The best of Dorset in words and pictures

TS Royalist Passing St Aldhelm’s Head

Ann Hayton captures the training ship Royalist as it passes Purbeck

Picture: Ann Hayton www.workofart-marine.co.uk

The Training Ship (or TS) Royalist is one of few boats to be launched and dedicated twice, appropriately enough given the vessel’s name and in this Jubilee month, by Princess Anne: once in 1971 when first launched, and again (as the Princess Royal) when the ship was relaunched
in 1992.

The Royalist is owned by the Marine Society & Sea Cadets, the world’s oldest seafaring charity, founded in 1756 with the principle that: ‘all stout lads and boys, who incline to go on board His Majesty’s Ships, with a view to learn the duty of a seaman, and are, upon examination, approved by The Marine Society, shall be handsomely clothed and provided with bedding, and their charges born down to the ports where His Majesty’s Ships lye, with all other proper encouragement.’

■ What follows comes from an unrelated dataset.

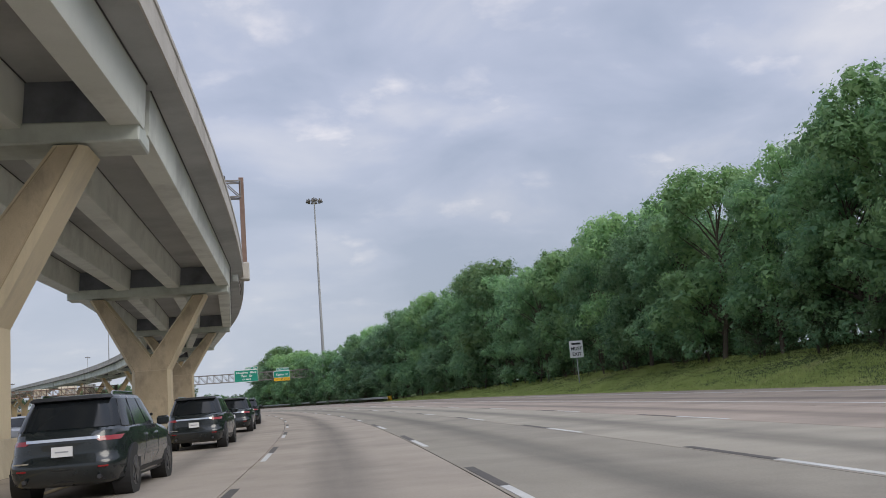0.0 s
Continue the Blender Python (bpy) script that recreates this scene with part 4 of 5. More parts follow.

These days, training sea cadets is a rather less militaristic affair, and the Royalist takes on crews of 24 cadets (to join the eight permanent crew) to train them in the art of sailing a near-100-foot-long, steel-hulled, square-rigged brig.

Royalist is shown close to the location of one of her more embarrassing moments, when she ran aground at Chapman’s Pool, just a nautical mile beyond St Aldhelm’s Head, in 2009 and had to be towed off by a Weymouth RNLI vessel, which had been on exercises in the area.